1751–1785
The Derby Porcelain Manufactory stands as one of the foundational institutions of British ceramic art, producing some of the finest figures and tablewares made in England during the eighteenth and early nineteenth centuries. Its origins can be traced to the work of André Planché, a Huguenot immigrant from Saxony who settled in Derby around 1745 and began producing soft-paste porcelain figures and vases between approximately 1747 and 1755. In 1756, Planché joined forces with William Duesbury, a porcelain painter with experience at Chelsea and Longton Hall, and the banker John Heath, formalizing a co-partnership for the manufacture of English china on Nottingham Road in Derby.
Under Duesbury's leadership the factory reached its greatest heights. He developed a new paste body incorporating glass frit, soapstone, and calcined bone, which enabled the production of high-quality tableware alongside the ornamental figures that had been the factory's initial specialty. In 1770 Duesbury acquired the celebrated Chelsea porcelain factory in London, operating it until 1784 and producing wares during this period known as "Chelsea-Derby." In 1773, King George III granted Duesbury the right to incorporate the royal crown into the Derby mark, after which the factory became known as Crown Derby. The factory's painters — including Richard Askew for figures and cupids, Zachariah Boreman and John Brewer for landscapes, and William Billingsley for flowers — gave Derby wares a painterly refinement that rivaled continental manufactures.
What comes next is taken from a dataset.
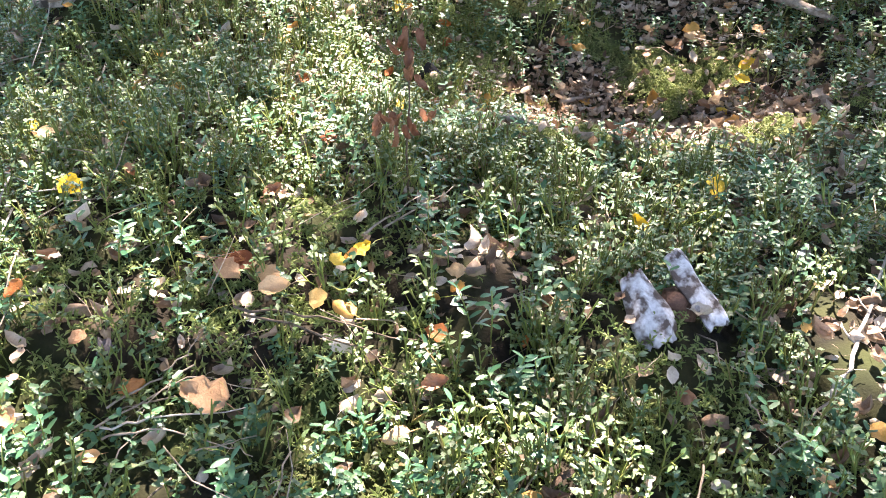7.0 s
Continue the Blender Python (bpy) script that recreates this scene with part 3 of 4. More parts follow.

Factory records from 1763 record the dispatch of a remarkable variety of sculptural output: flower jars, ink stands, figures of Huzzars and pigeons, rabbits, classical deities including Jupiter, Juno, and Minerva, allegorical sets of the Four Elements and Four Seasons, Spanish shepherds, and the Nine Muses. The factory produced a wider range of figures than any other English porcelain manufacturer of the period. Derby's aesthetic drew on French Rococo, Meissen, and Sèvres precedents while developing a distinctly English sensibility rooted in pastoral and theatrical subject matter.
William Duesbury died in 1786 and was succeeded by his son William Duesbury II, who continued the factory's tradition of excellence until his own death in 1797. After a subsequent period of decline the factory eventually closed in 1848, though a group of craftsmen continued ceramic production in Derby through a King Street workshop that preserved its moulds and traditions. The Royal Crown Derby Porcelain Company, established in 1876, carries on the Derby legacy to the present day, and Derby wares from the Duesbury era are held in the collections of the Metropolitan Museum of Art, the Victoria and Albert Museum, and leading institutions worldwide.